December 5th, 2007 · 1 Comment

Andrew Sullivan notices a moment I’d missed in the recent Republican debate, in which Mike Huckabee is asked to clarify his views on evolution: At the first debate, he’d been one of three candidates to indicate he disbelieved in the theory. Huckabee rather unconvincingly tries to reframe his original response as really being about whether he believes in God or not. (So, the other candidates were declaring themselves atheists?) Pressed on whether he specifically believes in a literal six-day creation that occurred 6,000 years ago or some more metaphorical reading (that might admit evolution as the “means” of creation, say), Huckabee tries to dodge with “I don’t know, I wasn’t there.” Of course, he wasn’t there for any of the events described in the bible.

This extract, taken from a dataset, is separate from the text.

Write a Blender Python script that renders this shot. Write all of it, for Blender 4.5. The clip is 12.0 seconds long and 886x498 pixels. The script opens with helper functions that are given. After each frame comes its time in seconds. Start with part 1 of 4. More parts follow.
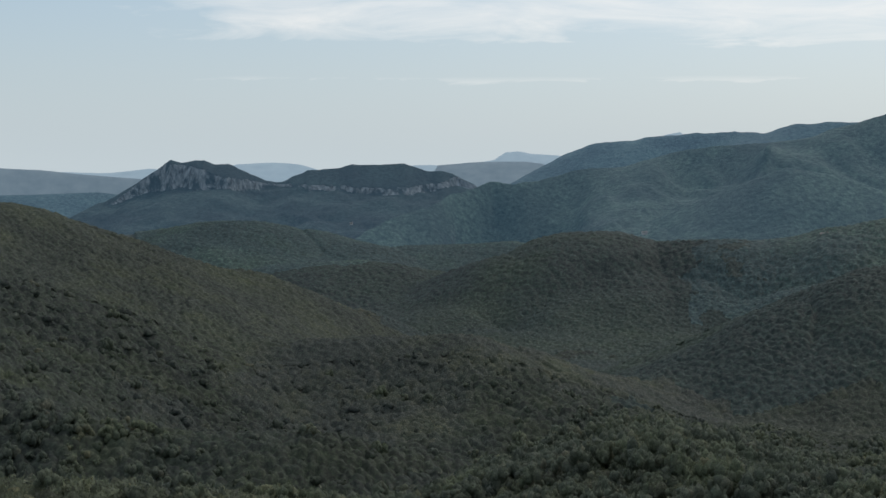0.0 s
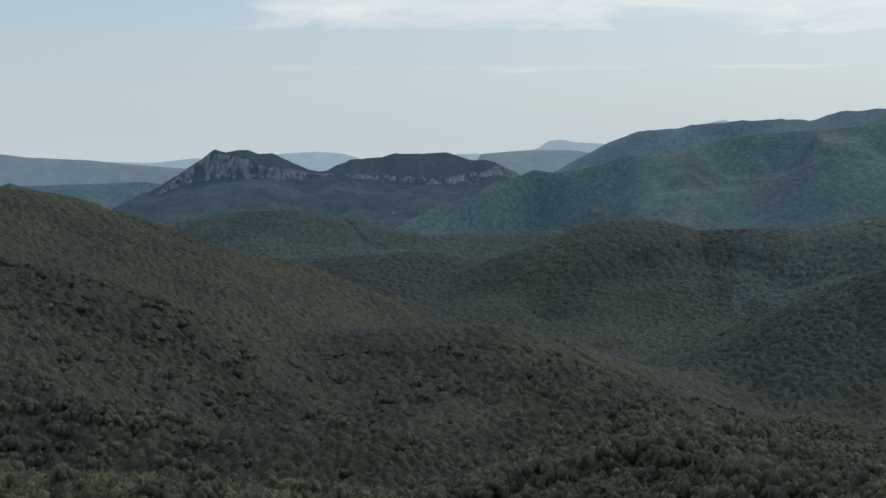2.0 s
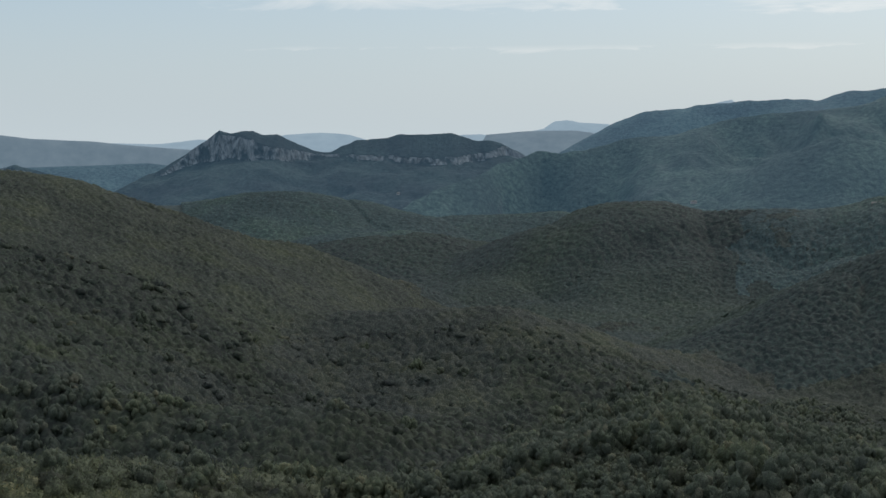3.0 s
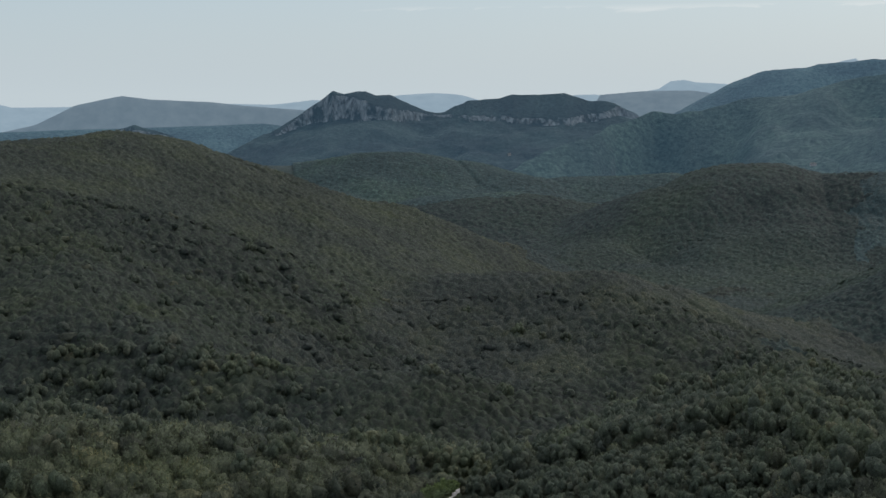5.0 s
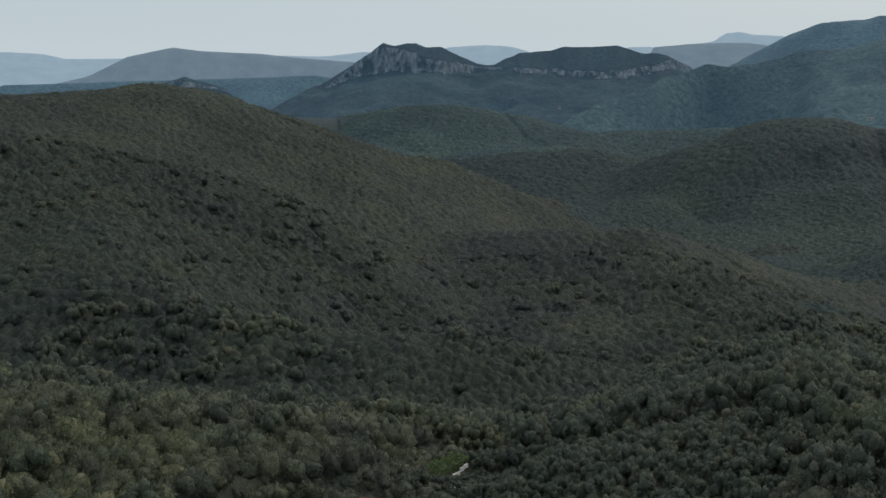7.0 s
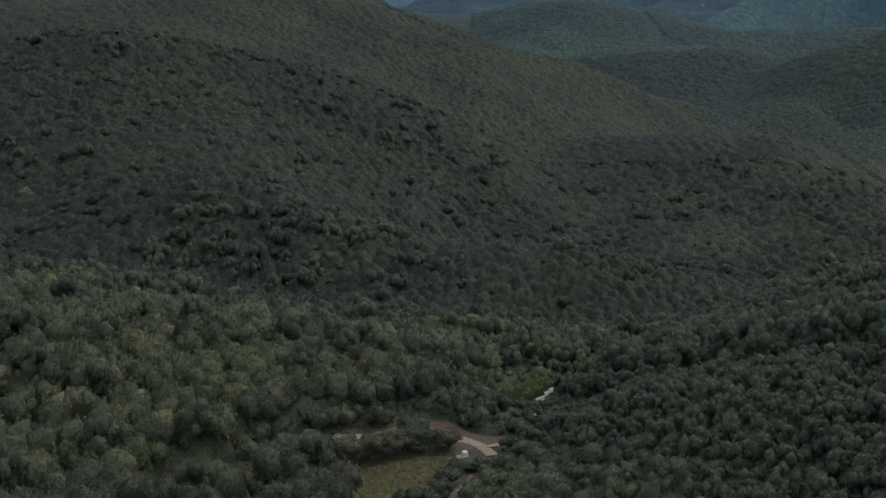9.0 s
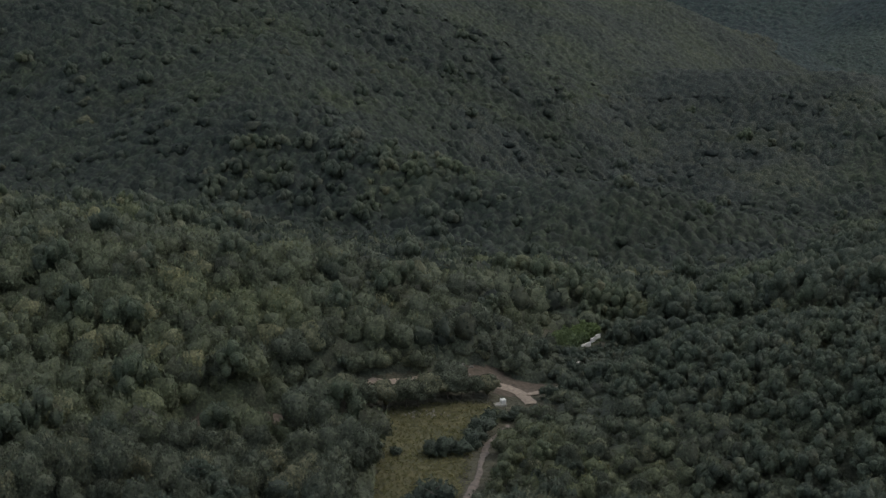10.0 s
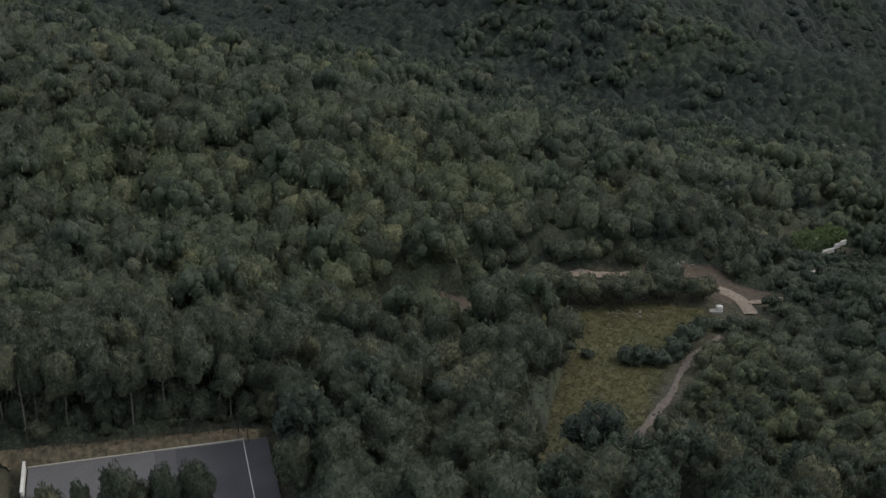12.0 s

Really, though, are we meant to believe that an ordained Southern Baptist minister just has no view on whether the creation story is literal or metaphorical? Because aside from being significant in itself, the answer implicates one’s whole approach to biblical interpretation.

Tags: Religion


       

 

1 response so far ↓

  • 1 Tom // Dec 5, 2007 at 3:17 pm

    Huckabee had a pretty decent answer to this at the YouTube debate. He said explicitly that he considers parts of the bible to be metaphorical (I think he used the word “obviously”). It was kind of great, since a number of his idiot competitors had just hemmed and hawed over whether or not the Bible should be taken literally.

    I’m no Huckabee fan, but I do admire him for having actually taken fifteen minutes to think of answers that are slightly less moronic than those of the rest of the field. His death penalty answer was still pretty lame, though.